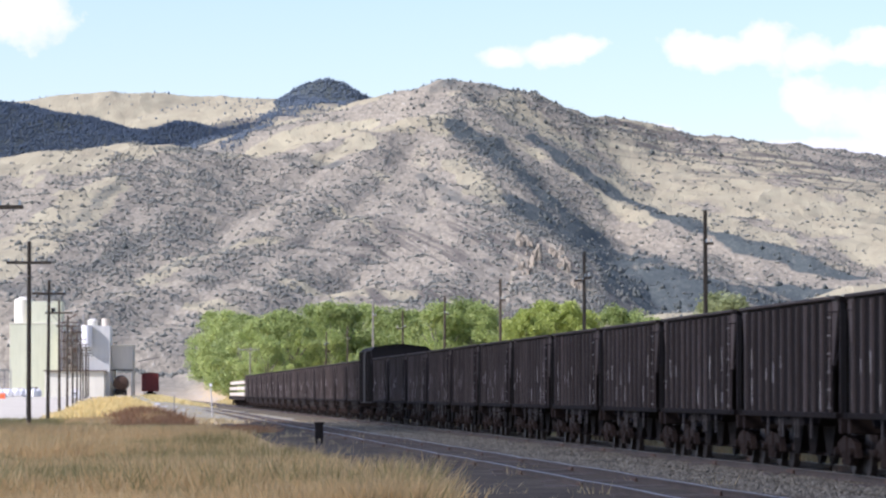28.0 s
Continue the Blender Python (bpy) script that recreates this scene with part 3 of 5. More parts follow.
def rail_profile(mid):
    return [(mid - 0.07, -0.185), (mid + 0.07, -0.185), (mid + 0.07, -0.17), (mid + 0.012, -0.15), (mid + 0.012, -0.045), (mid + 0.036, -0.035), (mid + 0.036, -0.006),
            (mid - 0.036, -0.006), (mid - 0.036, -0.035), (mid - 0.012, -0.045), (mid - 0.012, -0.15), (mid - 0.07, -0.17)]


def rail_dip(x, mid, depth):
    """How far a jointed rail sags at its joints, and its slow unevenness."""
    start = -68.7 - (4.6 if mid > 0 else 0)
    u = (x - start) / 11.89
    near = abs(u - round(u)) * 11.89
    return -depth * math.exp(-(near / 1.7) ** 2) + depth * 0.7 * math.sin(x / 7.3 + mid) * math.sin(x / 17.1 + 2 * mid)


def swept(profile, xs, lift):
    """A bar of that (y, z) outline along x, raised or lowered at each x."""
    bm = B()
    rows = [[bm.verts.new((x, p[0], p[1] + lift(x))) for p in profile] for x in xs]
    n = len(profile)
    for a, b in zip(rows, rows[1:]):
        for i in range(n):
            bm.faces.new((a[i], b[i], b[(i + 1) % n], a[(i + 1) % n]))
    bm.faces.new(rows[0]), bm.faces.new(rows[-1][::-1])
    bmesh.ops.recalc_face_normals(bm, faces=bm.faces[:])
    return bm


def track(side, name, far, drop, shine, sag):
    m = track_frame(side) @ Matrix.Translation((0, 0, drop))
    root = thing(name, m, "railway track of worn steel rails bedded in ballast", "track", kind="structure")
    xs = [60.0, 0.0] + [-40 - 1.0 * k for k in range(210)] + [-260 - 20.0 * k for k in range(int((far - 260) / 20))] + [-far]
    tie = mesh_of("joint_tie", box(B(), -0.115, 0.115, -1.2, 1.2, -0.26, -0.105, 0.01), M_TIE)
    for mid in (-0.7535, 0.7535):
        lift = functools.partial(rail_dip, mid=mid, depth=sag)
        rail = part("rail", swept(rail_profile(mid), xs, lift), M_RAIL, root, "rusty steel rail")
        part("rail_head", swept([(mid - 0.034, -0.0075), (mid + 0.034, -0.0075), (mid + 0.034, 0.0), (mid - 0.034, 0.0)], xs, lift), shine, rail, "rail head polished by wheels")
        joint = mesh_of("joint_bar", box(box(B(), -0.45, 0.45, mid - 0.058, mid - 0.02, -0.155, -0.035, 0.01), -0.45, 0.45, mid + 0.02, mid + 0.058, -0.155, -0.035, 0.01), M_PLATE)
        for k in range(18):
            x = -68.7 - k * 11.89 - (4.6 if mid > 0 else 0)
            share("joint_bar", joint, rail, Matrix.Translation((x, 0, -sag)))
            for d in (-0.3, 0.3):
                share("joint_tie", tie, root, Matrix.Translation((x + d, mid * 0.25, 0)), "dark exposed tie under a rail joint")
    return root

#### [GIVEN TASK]
Reproduce the lines exactly, from the line that contains "Continue the Blender" through the line that contains "(mid - 0.036, -0.006), (mid", and nothing more.

#### [REPLY]
Continue the Blender Python (bpy) script that recreates this scene with part 3 of 5. More parts follow.
def rail_profile(mid):
    return [(mid - 0.07, -0.185), (mid + 0.07, -0.185), (mid + 0.07, -0.17), (mid + 0.012, -0.15), (mid + 0.012, -0.045), (mid + 0.036, -0.035), (mid + 0.036, -0.006),
            (mid - 0.036, -0.006), (mid - 0.036, -0.035), (mid - 0.012, -0.045), (mid - 0.012, -0.15), (mid - 0.07, -0.17)]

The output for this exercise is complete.